1: Principles of Operation
In the LED Matrix board, the display elements are arranged in 8 rows and 16 columns to form an 8x16 matrix.
A single LED can be identified by its row and column number.
For analysis we will look at this simplified circuit of a 2x2 matrix design from this post.
(Note that the components shown are slightly different than the ones on the 8x16 board).
The column selection of [D1,D3], [D2,D4] is controlled by the Q1 and Q2 PNP bipolar junction transistors,
and the row selection of [D1,D2], [D3,D4] is controlled by the Q3 and Q4 NPN bipolar junction transistors.
For switching the "high side" voltage of the circuit, we want to "turn on" a PNP transistor so that the channel from emitter to collector opens; this requires that the voltage on the base be lower than that on the emitter (i.e. the base-emitter junction is in "forward bias") and that the voltage on the base be higher than that on the collector (i.e. the base-collector junction is in "reverse bias").
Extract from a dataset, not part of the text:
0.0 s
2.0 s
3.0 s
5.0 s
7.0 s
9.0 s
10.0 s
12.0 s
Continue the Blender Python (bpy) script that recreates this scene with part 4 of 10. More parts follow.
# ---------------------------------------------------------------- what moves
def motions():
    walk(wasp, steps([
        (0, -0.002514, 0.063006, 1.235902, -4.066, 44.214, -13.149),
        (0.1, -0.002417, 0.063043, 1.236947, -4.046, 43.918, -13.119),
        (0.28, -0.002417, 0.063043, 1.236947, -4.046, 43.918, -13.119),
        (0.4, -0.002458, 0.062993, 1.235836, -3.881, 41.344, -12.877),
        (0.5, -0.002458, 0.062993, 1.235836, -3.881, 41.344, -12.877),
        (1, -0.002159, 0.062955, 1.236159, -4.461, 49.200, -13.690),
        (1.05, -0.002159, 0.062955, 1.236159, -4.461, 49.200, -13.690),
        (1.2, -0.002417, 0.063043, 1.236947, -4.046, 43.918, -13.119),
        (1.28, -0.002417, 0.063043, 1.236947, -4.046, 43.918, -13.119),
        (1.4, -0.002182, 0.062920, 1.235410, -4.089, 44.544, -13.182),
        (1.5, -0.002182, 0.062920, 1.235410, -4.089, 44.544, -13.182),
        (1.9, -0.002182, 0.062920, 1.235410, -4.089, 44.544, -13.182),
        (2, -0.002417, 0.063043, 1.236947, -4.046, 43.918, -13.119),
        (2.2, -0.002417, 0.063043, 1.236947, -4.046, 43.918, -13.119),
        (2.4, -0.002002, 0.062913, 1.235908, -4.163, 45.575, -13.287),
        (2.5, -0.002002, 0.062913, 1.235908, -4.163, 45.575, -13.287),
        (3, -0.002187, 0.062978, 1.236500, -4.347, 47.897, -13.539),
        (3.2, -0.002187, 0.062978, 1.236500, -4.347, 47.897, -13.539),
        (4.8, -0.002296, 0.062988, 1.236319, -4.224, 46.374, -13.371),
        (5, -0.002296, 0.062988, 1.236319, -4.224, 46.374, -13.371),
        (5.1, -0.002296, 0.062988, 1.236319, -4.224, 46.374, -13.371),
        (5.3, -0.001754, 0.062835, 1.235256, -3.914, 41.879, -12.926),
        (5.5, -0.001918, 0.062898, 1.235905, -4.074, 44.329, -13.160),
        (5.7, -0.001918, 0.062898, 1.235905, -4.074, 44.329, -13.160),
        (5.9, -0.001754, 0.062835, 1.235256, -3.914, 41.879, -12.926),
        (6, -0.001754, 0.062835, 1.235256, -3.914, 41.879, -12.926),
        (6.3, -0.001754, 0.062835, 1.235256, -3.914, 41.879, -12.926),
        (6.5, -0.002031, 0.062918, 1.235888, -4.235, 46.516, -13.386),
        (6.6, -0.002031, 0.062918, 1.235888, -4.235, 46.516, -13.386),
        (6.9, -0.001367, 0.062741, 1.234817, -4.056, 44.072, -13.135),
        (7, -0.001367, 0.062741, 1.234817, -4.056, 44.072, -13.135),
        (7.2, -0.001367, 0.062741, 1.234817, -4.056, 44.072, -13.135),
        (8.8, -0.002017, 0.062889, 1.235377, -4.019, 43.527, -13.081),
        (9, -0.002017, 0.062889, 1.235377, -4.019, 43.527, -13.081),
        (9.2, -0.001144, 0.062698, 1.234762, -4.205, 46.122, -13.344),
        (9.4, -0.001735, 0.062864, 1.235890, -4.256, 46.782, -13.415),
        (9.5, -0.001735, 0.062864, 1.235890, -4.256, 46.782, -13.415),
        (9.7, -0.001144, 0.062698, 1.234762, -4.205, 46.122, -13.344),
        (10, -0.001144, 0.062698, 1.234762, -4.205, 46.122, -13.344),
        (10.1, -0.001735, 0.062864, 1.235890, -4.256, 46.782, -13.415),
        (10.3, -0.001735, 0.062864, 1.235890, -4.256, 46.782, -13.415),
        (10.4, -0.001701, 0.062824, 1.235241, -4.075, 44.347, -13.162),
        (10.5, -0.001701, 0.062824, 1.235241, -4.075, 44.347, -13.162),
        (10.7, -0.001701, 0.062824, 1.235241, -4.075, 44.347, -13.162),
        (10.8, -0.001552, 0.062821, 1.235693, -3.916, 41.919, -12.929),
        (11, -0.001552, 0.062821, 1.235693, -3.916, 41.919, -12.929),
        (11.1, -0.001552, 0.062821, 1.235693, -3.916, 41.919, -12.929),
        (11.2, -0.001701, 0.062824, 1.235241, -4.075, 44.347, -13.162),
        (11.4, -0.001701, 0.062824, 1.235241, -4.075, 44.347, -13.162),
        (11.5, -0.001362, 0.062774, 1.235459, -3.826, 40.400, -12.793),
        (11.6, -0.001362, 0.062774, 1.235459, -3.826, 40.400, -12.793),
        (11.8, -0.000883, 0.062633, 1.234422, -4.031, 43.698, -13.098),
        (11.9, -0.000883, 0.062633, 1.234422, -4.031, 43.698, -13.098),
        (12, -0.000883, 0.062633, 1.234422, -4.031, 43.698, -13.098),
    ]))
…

Since you also need to account for the internal emitter to base PN junction voltage drop of approximately 0.7 V, if the emitter is at 5.0V, the base needs to be at 4.3 V or less. In addition, the collector needs to be at a lower voltage relative to the base in order for current to flow from the emitter to collector. At a low enough voltage, the transistor will reach saturation and the emitter to collector voltage drop should be around 0.3 V. If the base voltage is higher than 4.3 V, then the transistor will be "off" and no current will flow from the emitter to the collector.
If we want to turn on Q1, we need to limit the current draw at the control pin using the R1 resistor. When grounding the control pin, the 100 ohm resistor shown will limit the current flow to ( 4.3 V - 0 V ) / 100 ohm = 0.043 amps.
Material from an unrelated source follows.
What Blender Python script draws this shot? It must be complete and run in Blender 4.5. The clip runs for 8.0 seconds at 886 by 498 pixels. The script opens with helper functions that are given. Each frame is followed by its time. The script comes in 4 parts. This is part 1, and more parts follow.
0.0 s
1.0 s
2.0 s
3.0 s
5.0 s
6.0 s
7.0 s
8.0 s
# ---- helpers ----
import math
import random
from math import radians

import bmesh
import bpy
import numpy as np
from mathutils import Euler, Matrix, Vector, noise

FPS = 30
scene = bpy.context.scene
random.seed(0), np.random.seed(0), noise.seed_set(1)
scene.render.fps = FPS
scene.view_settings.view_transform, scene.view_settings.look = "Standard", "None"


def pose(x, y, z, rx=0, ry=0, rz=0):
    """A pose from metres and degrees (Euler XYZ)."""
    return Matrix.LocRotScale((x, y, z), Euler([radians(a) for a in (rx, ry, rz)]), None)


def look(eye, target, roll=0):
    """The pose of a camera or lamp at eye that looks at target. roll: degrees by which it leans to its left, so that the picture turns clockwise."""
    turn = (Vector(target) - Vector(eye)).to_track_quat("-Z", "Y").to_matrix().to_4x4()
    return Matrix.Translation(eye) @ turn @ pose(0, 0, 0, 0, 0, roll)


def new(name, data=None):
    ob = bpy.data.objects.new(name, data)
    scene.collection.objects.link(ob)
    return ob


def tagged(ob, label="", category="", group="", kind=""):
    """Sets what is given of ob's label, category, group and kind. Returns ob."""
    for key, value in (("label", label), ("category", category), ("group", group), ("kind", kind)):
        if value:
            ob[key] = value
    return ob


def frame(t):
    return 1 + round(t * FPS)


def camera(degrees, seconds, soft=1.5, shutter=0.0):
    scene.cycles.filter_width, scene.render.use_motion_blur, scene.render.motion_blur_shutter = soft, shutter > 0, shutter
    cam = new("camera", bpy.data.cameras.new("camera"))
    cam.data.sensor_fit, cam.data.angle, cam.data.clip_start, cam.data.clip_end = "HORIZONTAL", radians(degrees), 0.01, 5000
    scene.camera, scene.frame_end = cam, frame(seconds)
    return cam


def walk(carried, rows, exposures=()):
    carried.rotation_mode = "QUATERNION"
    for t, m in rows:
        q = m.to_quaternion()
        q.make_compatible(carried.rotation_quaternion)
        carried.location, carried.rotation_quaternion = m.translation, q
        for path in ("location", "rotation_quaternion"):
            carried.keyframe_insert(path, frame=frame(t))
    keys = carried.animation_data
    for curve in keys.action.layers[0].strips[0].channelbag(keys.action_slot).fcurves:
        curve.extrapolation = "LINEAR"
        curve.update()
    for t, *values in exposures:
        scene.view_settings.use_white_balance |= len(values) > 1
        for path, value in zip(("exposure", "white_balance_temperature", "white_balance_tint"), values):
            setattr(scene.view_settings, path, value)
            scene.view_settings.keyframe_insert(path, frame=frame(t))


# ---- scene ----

(Because an Arduino Uno's GPIO pin can only sink 40 mA, a larger current limiting resistor would be needed for that application.)
For switching the "low side" voltage of the circuit, we want to "turn on" an NPN transistor so that the channel from to collector to emitter opens; this requires that the voltage on the base be higher than that on the emitter (i.e. the base-emitter junction is in "reverse bias") and that the voltage on the base be lower than that on the collector (i.e. the base-collector junction is in "forward bias").
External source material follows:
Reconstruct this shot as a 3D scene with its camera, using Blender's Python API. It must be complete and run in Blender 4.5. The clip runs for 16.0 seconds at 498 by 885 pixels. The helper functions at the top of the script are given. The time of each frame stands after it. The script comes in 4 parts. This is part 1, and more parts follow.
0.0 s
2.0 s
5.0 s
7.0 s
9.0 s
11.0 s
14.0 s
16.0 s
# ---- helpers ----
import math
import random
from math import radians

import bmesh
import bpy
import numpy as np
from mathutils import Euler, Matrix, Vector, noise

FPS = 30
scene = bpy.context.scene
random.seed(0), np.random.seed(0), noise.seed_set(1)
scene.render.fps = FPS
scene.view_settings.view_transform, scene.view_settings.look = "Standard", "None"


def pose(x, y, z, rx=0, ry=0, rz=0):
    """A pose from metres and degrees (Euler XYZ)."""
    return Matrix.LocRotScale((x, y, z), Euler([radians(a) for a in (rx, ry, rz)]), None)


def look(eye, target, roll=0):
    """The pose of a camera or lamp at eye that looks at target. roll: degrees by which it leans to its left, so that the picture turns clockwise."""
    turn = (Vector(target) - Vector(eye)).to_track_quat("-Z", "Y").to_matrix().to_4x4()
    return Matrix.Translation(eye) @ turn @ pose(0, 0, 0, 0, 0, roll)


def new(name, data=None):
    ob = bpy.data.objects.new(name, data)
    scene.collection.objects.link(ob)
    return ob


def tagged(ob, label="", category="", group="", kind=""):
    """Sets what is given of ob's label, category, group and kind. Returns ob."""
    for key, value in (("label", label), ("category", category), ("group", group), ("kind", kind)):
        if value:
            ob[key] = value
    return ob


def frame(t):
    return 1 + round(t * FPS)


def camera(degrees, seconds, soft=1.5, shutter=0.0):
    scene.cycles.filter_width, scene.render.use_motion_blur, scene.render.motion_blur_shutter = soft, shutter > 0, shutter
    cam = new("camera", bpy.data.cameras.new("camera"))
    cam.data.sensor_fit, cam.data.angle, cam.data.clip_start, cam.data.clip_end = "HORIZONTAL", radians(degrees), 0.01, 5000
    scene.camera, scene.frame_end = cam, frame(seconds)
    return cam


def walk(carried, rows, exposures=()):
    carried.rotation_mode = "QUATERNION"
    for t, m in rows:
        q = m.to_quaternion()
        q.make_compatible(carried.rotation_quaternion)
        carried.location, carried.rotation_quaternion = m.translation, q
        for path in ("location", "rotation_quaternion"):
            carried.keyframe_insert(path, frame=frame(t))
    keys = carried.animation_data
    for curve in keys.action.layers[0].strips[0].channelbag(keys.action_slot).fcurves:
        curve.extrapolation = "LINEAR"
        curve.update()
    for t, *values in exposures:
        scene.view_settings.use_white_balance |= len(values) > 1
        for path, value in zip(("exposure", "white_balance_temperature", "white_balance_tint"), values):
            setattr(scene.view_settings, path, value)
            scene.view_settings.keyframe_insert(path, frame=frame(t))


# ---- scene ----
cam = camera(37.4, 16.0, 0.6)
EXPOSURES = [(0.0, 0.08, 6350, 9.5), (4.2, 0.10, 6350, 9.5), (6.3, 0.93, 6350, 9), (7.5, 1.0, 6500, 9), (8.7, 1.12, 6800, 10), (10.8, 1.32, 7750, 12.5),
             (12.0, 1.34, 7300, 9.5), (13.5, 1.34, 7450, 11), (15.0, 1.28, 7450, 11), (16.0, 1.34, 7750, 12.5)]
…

Since you also need to account for the internal emitter to base PN junction voltage drop of approximately 0.7 V, if the emitter is at 0 V, the base needs to be at 0.7 V or more. In addition, the collector needs to be at a higher voltage relative to the base in order for current to flow from the collector to emitter. At a high enough voltage, the transistor will reach saturation and the collector to emitter voltage drop should be around 0.3 V. If the base voltage is lower than 0.7 V, then the transistor will be "off" and no current will flow from the collector to the emitter.
If we want to turn on Q3, we need to limit the current draw at the control pin using the R3 resistor. When driving the control pin to 5.0 V, the 1 kohm resistor shown will limit the current flow to ( 5.0 V - 0.7 V ) / 1000 ohm = 0.0043 amps.
(Since an Arduino Uno's GPIO pin can source up to 40 mA, the current limiting resistor is properly sized for this application.)
In the circuit below on the LED matrix board, instead of a 9 V battery we have the anode of the LED connected to the collector of a PNP transistor and the bottom of the resistor connected to the collector of an NPN transistor.
When both transistors are on and in saturation mode, the PNP's collector will be at 4.7 V and the NPN's collector will be at 0.3 V. This puts the LED in forward bias, with the current through it limited by the resistor.
For a 5mm red LED, there will typically be a 2.0 V forward drop from anode to cathode when turned on, but we do not want to exceed 20 mA of current through the device.
(see the datasheet of the actual LED used to determine the actual Vf and Imax values).
This means we want to have a voltage drop across the resistor of ( 4.7 V - 2.0 V - 0.3 V ) = 2.4 V.
To limit the current to the maximum of 20 mA, then the resistor needs to be at least ( 2.4 V / 0.020 mA ) = 120 ohms.
The actual maximum current allowed will be limited by the 5.0 V power supply for the board and heat dissipation of the board.
If all 128 LEDs are turned on at full brightness, they will need ( 128 * 0.020 Amps ) = 2.56 Amps, which produces 12.8 Watts.
This does not take into account the additional power used by the high and low side transistor circuit switches.